Giving up on trying to figure out why I was social leper, I started looking for something to wear so I wouldn't melt in the ninety degree heat and suffocating humidity I had endured every day in this freaking town. At least I'd been able to go shopping since I've been on my own. My allowance for groceries had been spent on establishing a less conservative closet while I lived off of cafeteria food and oodles of noodles.
After I put on a jean skirt, thin button up blouse and my wedge sandals, I drank a glass of milk for breakfast, then grabbed my bookbag and phone to head out early. The sororities had posted flyers in the nursing building about their blood drive going on today. I knew the blood bank’s supplies were always low, so I wanted to try and get over there to donate. I had to get an early start so I wouldn't be late for my ten o'clock Biology class.
My apartment was in a great location, with the school's campus only a block away. My scholarship included room and board in one of the dorms, but daddy wanted me to have an apartment off campus. I was pretty sure he thought I'd be less likely to join a sorority or go to parties, and he was right. My living situation only made it more difficult to make friends. I didn't have a roommate, and none of my entirely female neighbors had bothered to say anything to me other than "Hi," when we passed in the hallways.
As I started toward the University's food court I couldn't miss the giant blood mobile parked up against the curb. My nerves suddenly made the milk in my stomach turn sour. I'd never given blood before, or even seen it done. As a freshman in nursing it was now or never with blood and needles, but as queasy as I felt just thinking about it, I might need to go ahead and change my major.
I walked up to the table right outside the bus. Two other girls were filling out forms on clipboards and talking to a woman wearing a shirt with the blood bank's logo.

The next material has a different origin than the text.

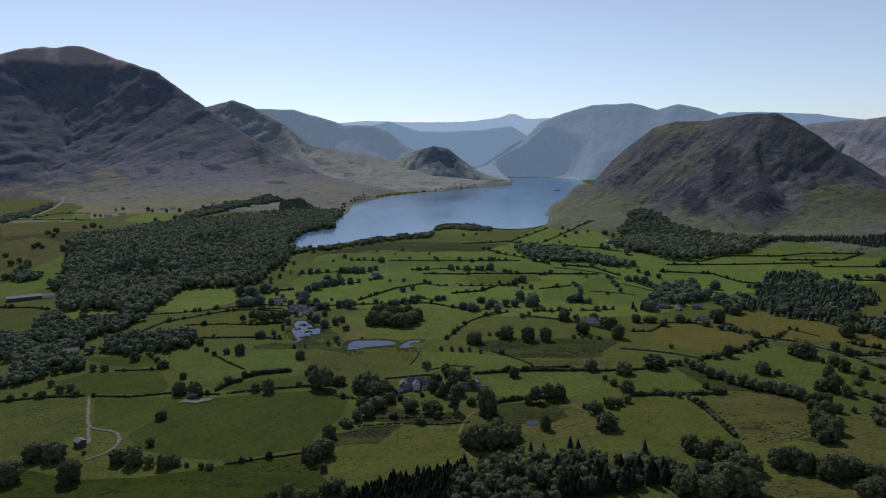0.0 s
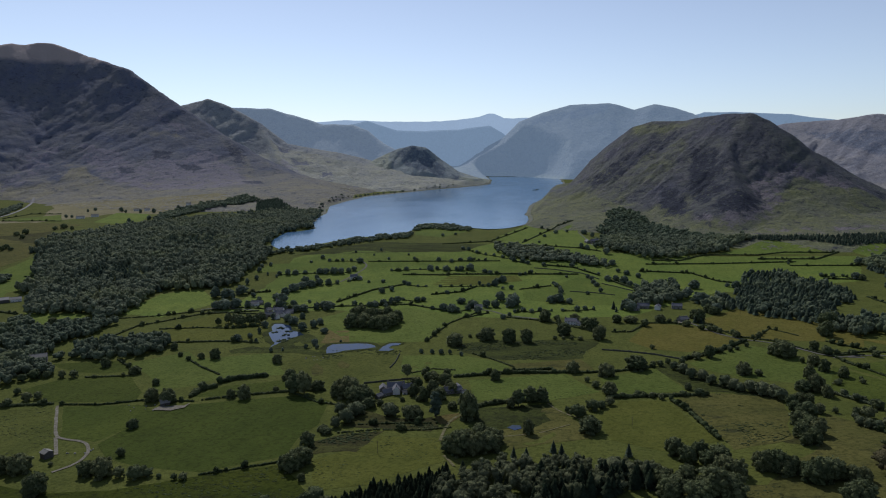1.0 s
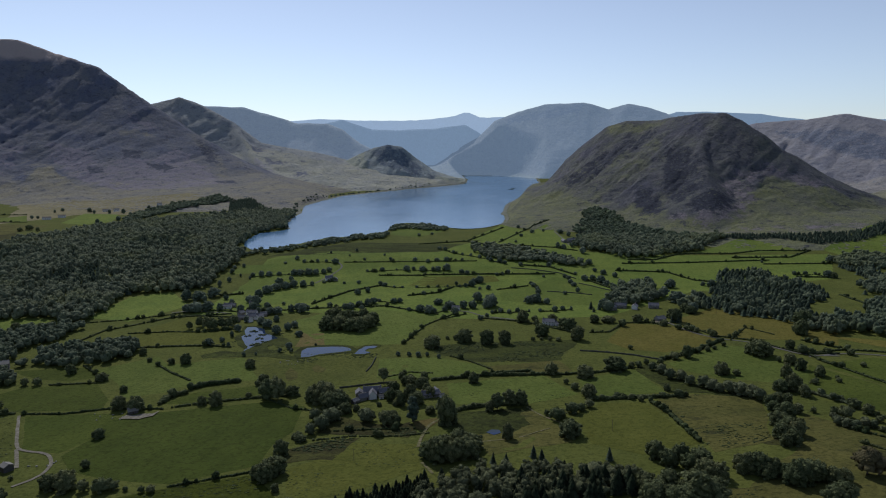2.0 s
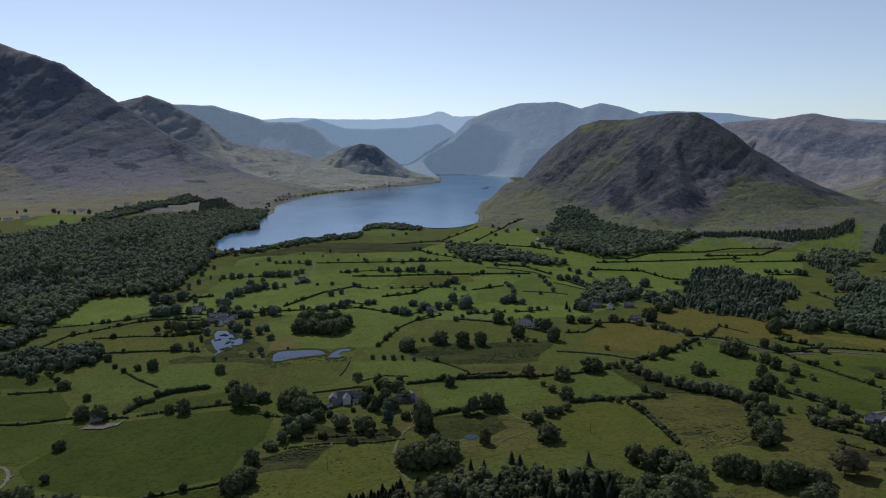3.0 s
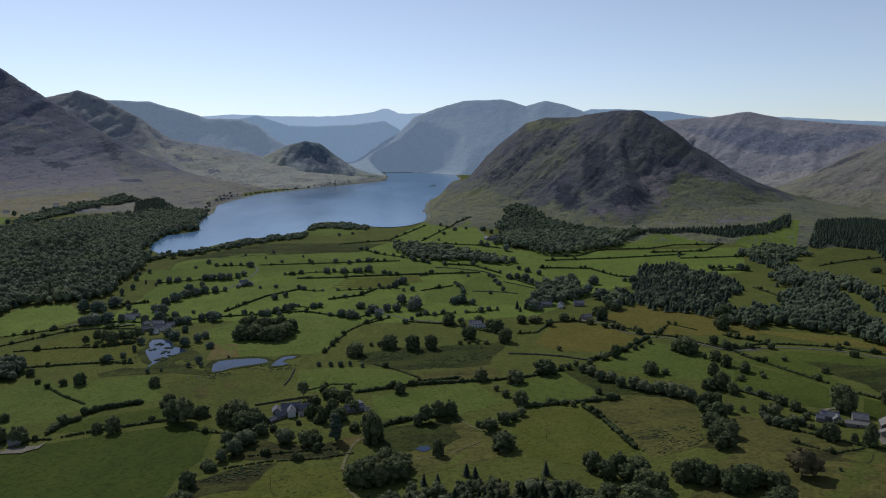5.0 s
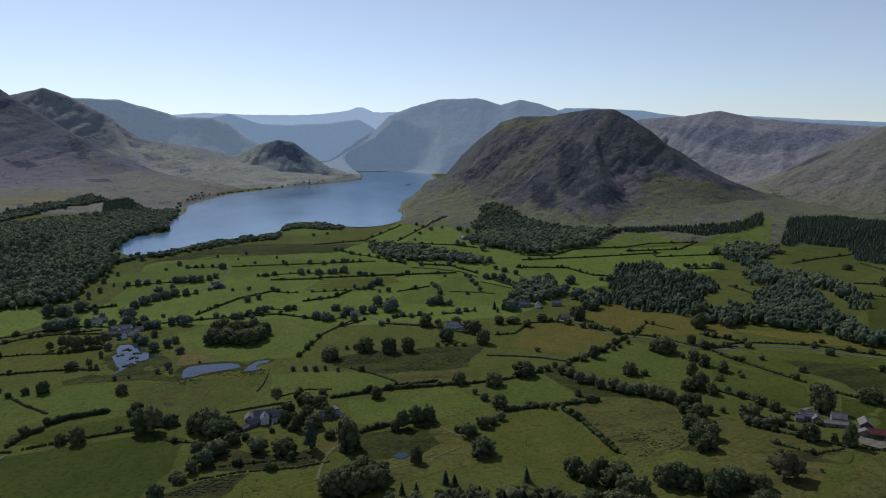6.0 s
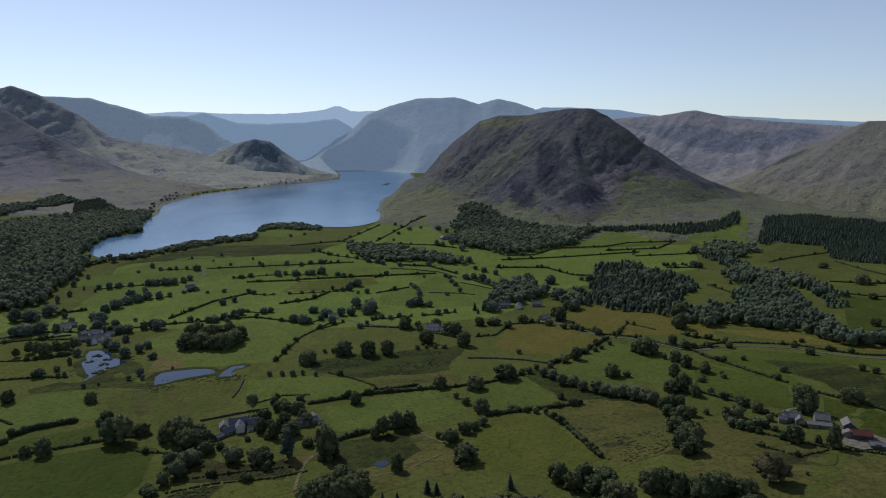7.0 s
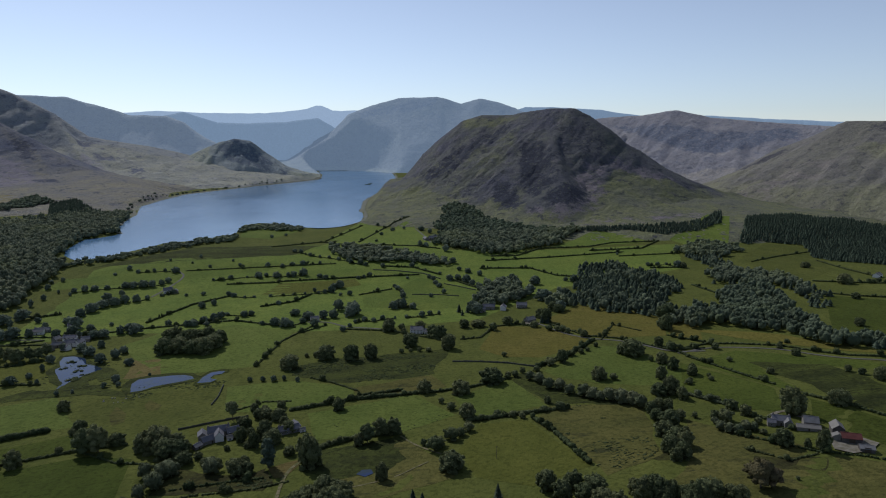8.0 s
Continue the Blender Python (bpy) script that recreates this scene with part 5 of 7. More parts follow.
hedge([(307, 646), (313, 602)], 2.0, 1.2)
hedge([(-195, 393), (-172, 403), (-147, 413)], 1.4, 0.8)
hedge([(-350, 383), (-337, 387)], 1.2, 0.8)
hedge([(-95, 1111), (19, 1118), (122, 1119)], 2.7, 1.8, thorns=0.2)
hedge([(-238, 917), (-201, 1003), (-154, 1047)], 2.7, 1.9, thorns=0.2)
hedge([(-387, 963), (-357, 978)], 3.0, 2.1, thorns=0.2)
hedge([(-109, 973), (-68, 992), (-44, 1035)], 2.7, 1.8, thorns=0.2)
hedge([(22, 1014), (71, 1041)], 2.2, 1.6, thorns=0.2)
hedge([(70, 1178), (117, 1165), (154, 1113)], 2.7, 1.8, thorns=0.2)
hedge([(164, 1087), (198, 1011)], 2.7, 1.9, thorns=0.2)
hedge([(225, 1142), (306, 1129), (333, 1070), (354, 1058)], 2.7, 1.9, thorns=0.2)
hedge([(261, 1219), (310, 1217), (366, 1264), (459, 1264), (519, 1292), (616, 1292)], 2.7, 1.9, thorns=0.2)
hedge([(246, 1190), (361, 1195), (506, 1212)], 2.4, 1.8, thorns=0.2)
hedge([(450, 1232), (554, 1236), (612, 1292)], 2.7, 1.8, thorns=0.2)
hedge([(485, 1182), (601, 1184)], 2.4, 1.8, thorns=0.2)
hedge([(497, 1085), (547, 1075)], 2.7, 1.9, thorns=0.2)
hedge([(-172, 1106), (-95, 1107)], 2.7, 1.8, thorns=0.2)
hedge([(-248, 1189), (-133, 1197), (-10, 1205)], 2.2, 1.6, thorns=0.2)
hedge([(-30, 1407), (12, 1521), (54, 1642)], 2.2, 1.6, thorns=0.2)
hedge([(35, 1387), (106, 1601), (168, 1697)], 1.9, 1.4)
hedge([(79, 1342), (143, 1320), (182, 1288)], 2.4, 1.8, thorns=0.2)
hedge([(119, 756), (141, 756), (168, 798)], 1.8, 1.1)
hedge([(258, 710), (293, 763), (310, 728)], 1.2, 0.8)
hedge([(-90, 604), (-69, 618), (-47, 614)], 1.2, 0.8)
hedge([(7, 611), (44, 615)], 2.6, 1.4)
hedge([(-122, 462), (-96, 468), (-61, 467), (-40, 472)], 1.1, 0.8)
hedge([(-193, 556), (-156, 527), (-135, 520)], 1.2, 0.8)
hedge([(-403, 841), (-383, 849), (-316, 842)], 1.6, 1.0)
hedge([(-128, 1358), (-36, 1398), (34, 1339)], 2.4, 1.9, thorns=0.2)
hedge([(-807, 1045), (-783, 1047)], 2.0, 1.6)
hedge([(-727, 824), (-678, 828), (-646, 819)], 2.4, 1.6)
hedge([(-1440, 1794), (-1449, 1928), (-1357, 1933)], 2.0, 1.6)
hedge([(-1394, 1735), (-1226, 1745)], 2.0, 1.6)
hedge([(-49, 832), (-21, 859)], 1.5, 1.0)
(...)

“Hey, thanks for coming by! Would you like to sign up to donate today?" she asked when she saw me hesitate on the sidewalk.
I took a deep breath. I could do this. It probably wouldn't be as bad as I thought it would be.
"Um, yes, I think so," I mumbled.
"Great! Just fill this out and you can go right on in and get started!" She was way too bubbly and happy about donating blood this early in the morning.
I put down my name, date of birth, and contact information; then I went through the dozen or so more difficult questions. Nope, no blood diseases, never been out of the country either. I answered the rest of the question with a shaky hand then handed the form back to the hyper woman.
"Great! Everything looks good so come on up with me," she said, jogging up the bus steps after she read and approved my answers.
As I climbed the steep steps, I held onto the rails for dear life. At the top I could see the two other girls who were ahead of me reclined in chairs with needles already in their arms and bags beside them filling up with blood. The claustrophobic bus was too warm, and it felt like the walls had started spinning around me.
"You can go right down there to the last seat. Sam should be all set and ready for you!"
You're a nursing major, you can do this! I pepped talked to myself. I tried to avoid looking at the needles sticking out of arms as I walked past their seats to the back of the bus. I kept my eyes on the empty reclining chair, assuming it was my destination.
As I approached the chair, the young and unbelievably gorgeous technician turned around and smiled at me, making my already unsteady steps falter. His eyes roamed over me and then he frowned. It was like he'd been expecting someone else and was disappointed it was only me. Pretty much summed up my life.